■ **Task to complete**
Could you repeat, exactly as they stand, the lines between the one with "Write the bpy" and the one with "of a camera", inclusive, minus the pictures?

■ **The input**
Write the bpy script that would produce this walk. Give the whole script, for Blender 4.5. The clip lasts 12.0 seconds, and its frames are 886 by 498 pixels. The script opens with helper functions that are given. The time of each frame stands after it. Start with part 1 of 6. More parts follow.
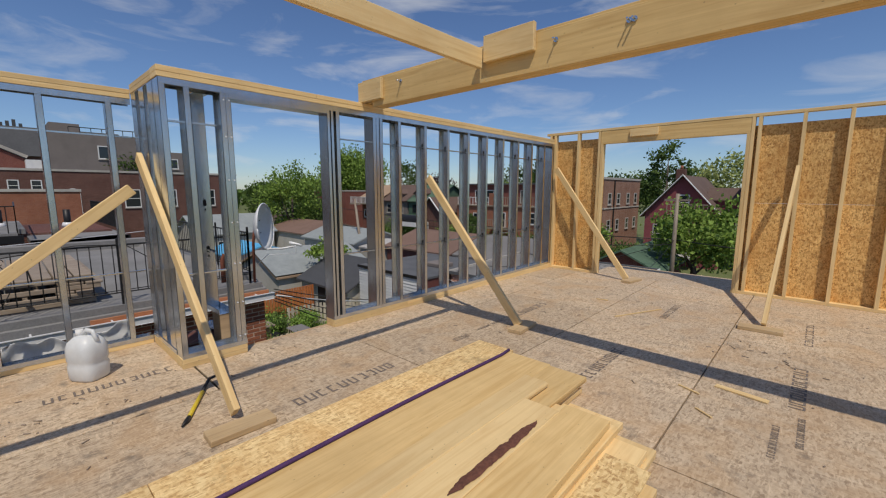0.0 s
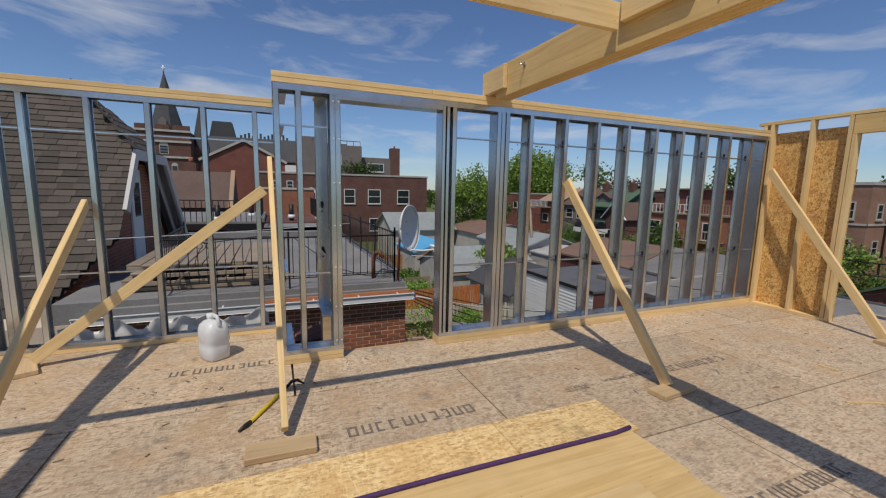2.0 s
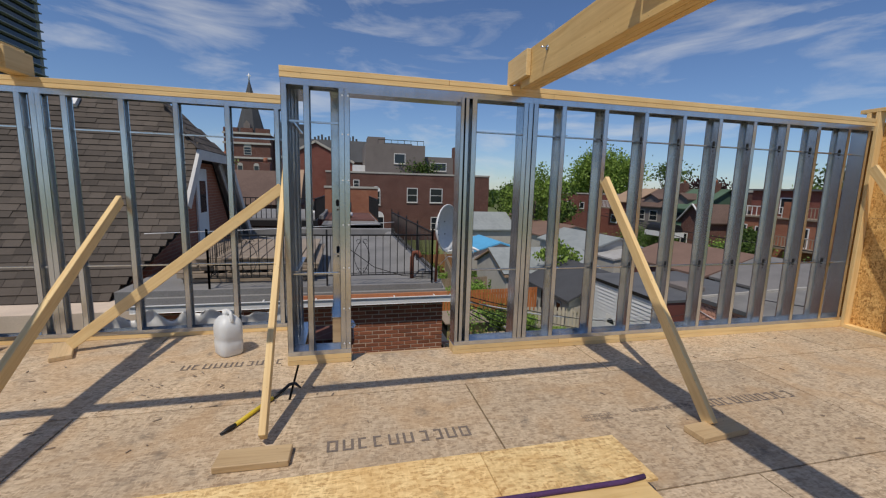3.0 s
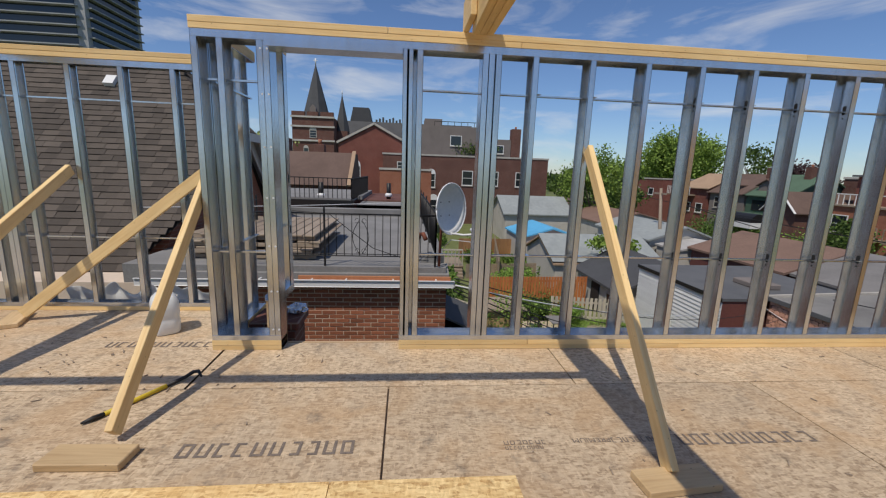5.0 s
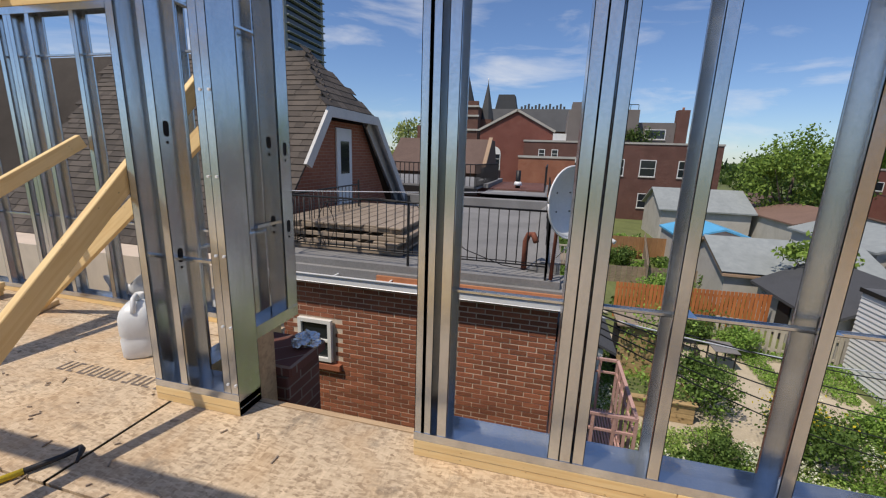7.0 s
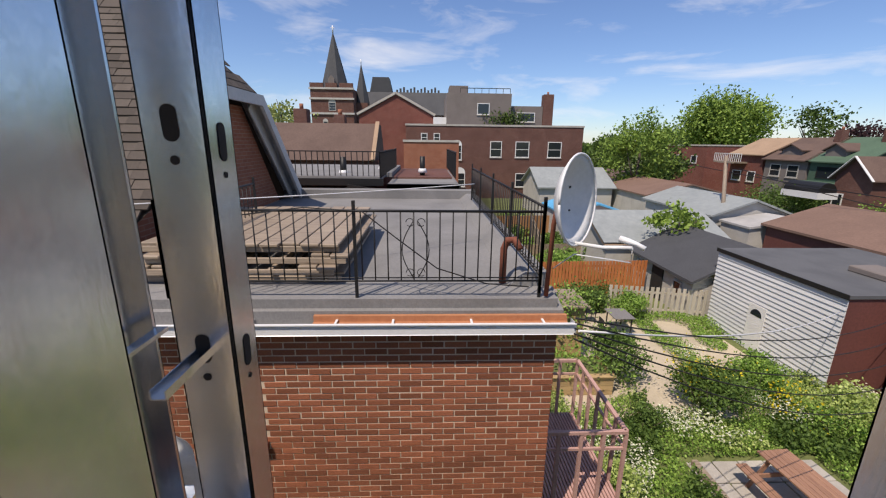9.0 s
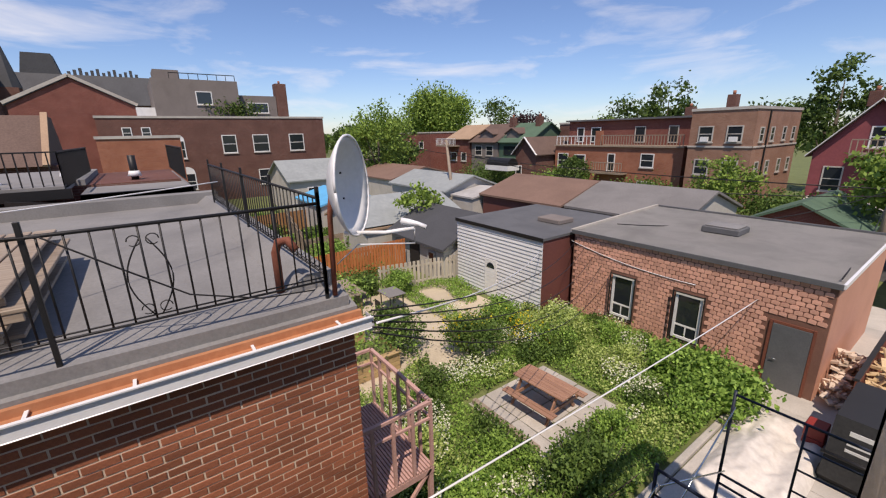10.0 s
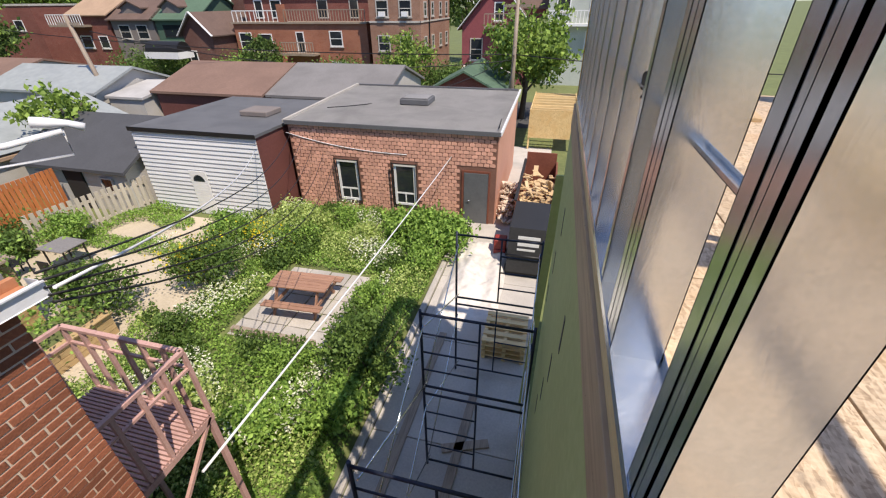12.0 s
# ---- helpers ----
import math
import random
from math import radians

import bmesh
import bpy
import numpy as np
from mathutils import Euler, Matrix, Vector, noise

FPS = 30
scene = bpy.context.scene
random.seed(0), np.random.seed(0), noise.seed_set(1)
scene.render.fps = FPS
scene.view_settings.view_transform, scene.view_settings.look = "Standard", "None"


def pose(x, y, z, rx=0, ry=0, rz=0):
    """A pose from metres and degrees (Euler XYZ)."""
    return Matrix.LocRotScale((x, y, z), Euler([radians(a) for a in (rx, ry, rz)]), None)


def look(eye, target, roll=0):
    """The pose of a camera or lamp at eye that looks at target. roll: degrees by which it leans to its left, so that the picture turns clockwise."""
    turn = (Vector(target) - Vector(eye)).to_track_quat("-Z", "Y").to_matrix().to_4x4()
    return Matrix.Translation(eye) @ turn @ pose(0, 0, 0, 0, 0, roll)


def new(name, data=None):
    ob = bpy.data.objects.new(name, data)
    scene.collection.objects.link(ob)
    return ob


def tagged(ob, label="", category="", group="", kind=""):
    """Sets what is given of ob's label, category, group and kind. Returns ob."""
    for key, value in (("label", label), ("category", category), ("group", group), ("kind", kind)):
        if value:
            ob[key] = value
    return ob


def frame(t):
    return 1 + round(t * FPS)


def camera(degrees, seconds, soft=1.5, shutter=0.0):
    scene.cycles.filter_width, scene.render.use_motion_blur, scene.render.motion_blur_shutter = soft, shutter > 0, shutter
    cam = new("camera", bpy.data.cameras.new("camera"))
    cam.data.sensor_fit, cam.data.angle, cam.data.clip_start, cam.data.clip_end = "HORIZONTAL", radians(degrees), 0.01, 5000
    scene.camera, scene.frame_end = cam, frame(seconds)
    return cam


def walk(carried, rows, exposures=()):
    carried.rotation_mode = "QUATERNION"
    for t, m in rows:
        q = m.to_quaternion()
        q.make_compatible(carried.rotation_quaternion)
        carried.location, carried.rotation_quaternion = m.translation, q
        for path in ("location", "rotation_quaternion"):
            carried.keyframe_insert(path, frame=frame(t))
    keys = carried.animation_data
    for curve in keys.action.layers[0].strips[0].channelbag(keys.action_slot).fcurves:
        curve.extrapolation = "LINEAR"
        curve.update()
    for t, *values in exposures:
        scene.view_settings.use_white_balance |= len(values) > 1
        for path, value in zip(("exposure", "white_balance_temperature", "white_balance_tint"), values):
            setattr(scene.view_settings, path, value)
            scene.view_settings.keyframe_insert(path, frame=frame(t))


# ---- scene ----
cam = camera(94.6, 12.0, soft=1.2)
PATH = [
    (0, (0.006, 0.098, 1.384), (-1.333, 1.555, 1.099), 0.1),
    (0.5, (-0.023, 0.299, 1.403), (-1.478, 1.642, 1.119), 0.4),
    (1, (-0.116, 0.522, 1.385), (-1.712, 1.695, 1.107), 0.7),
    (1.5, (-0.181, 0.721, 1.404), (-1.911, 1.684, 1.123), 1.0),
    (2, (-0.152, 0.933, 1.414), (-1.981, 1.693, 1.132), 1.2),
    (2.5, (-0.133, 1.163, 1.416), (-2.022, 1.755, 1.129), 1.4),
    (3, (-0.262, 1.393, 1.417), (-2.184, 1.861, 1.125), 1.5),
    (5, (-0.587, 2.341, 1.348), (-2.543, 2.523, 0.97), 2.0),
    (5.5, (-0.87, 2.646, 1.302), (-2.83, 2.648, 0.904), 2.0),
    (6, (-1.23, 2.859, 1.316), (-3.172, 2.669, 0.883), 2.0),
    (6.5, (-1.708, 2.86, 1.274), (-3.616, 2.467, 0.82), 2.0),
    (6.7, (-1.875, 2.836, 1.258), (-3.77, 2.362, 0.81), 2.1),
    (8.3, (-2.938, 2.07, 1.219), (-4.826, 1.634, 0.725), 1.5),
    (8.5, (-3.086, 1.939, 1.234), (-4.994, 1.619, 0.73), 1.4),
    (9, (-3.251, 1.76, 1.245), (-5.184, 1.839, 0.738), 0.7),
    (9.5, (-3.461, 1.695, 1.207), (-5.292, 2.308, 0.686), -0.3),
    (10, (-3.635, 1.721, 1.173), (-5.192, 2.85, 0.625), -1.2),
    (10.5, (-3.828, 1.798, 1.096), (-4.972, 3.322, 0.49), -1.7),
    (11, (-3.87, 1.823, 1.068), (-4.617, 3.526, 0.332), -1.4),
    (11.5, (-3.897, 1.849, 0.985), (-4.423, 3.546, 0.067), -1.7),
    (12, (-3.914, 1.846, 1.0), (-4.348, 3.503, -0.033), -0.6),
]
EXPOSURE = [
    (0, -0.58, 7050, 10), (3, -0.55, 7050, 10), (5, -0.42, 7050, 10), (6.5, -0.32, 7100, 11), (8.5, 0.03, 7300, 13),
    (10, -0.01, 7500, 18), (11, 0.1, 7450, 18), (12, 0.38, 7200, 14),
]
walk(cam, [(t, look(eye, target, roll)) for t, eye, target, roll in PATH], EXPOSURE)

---

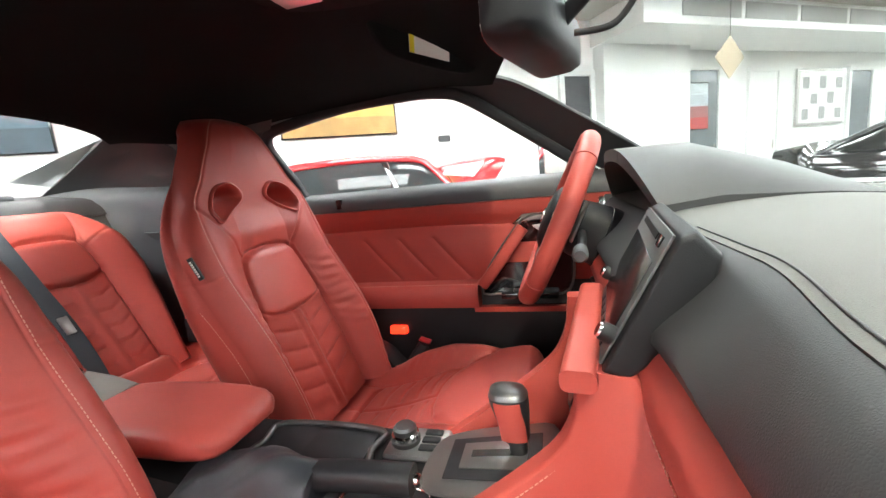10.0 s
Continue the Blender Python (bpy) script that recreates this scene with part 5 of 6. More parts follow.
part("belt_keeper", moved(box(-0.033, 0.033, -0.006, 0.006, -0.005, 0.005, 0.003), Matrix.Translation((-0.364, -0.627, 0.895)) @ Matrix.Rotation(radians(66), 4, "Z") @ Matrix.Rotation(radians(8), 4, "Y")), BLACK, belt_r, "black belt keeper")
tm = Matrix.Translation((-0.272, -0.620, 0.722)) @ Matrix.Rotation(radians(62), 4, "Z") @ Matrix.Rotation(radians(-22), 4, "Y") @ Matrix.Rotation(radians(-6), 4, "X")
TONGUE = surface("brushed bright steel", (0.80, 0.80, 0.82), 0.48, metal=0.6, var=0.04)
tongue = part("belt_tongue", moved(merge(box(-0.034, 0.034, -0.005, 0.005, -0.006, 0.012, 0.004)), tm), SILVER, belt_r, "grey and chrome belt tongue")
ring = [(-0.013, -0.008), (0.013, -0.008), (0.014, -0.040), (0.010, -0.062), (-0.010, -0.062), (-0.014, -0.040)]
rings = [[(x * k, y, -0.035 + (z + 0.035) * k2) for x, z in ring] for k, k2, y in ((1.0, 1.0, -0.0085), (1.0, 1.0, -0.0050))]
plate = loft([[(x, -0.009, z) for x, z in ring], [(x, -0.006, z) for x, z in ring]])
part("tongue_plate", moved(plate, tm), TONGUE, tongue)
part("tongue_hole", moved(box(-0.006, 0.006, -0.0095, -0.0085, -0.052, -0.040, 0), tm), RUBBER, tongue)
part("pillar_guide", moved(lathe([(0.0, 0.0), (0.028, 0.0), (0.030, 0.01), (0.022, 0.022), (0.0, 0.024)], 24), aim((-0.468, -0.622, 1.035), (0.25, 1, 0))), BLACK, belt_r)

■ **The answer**
Write the bpy script that would produce this walk. Give the whole script, for Blender 4.5. The clip lasts 12.0 seconds, and its frames are 886 by 498 pixels. The script opens with helper functions that are given. The time of each frame stands after it. Start with part 1 of 6. More parts follow.
0.0 s
2.0 s
3.0 s
5.0 s
7.0 s
9.0 s
10.0 s
12.0 s
# ---- helpers ----
import math
import random
from math import radians

import bmesh
import bpy
import numpy as np
from mathutils import Euler, Matrix, Vector, noise

FPS = 30
scene = bpy.context.scene
random.seed(0), np.random.seed(0), noise.seed_set(1)
scene.render.fps = FPS
scene.view_settings.view_transform, scene.view_settings.look = "Standard", "None"


def pose(x, y, z, rx=0, ry=0, rz=0):
    """A pose from metres and degrees (Euler XYZ)."""
    return Matrix.LocRotScale((x, y, z), Euler([radians(a) for a in (rx, ry, rz)]), None)


def look(eye, target, roll=0):
    """The pose of a camera or lamp at eye that looks at target. roll: degrees by which it leans to its left, so that the picture turns clockwise."""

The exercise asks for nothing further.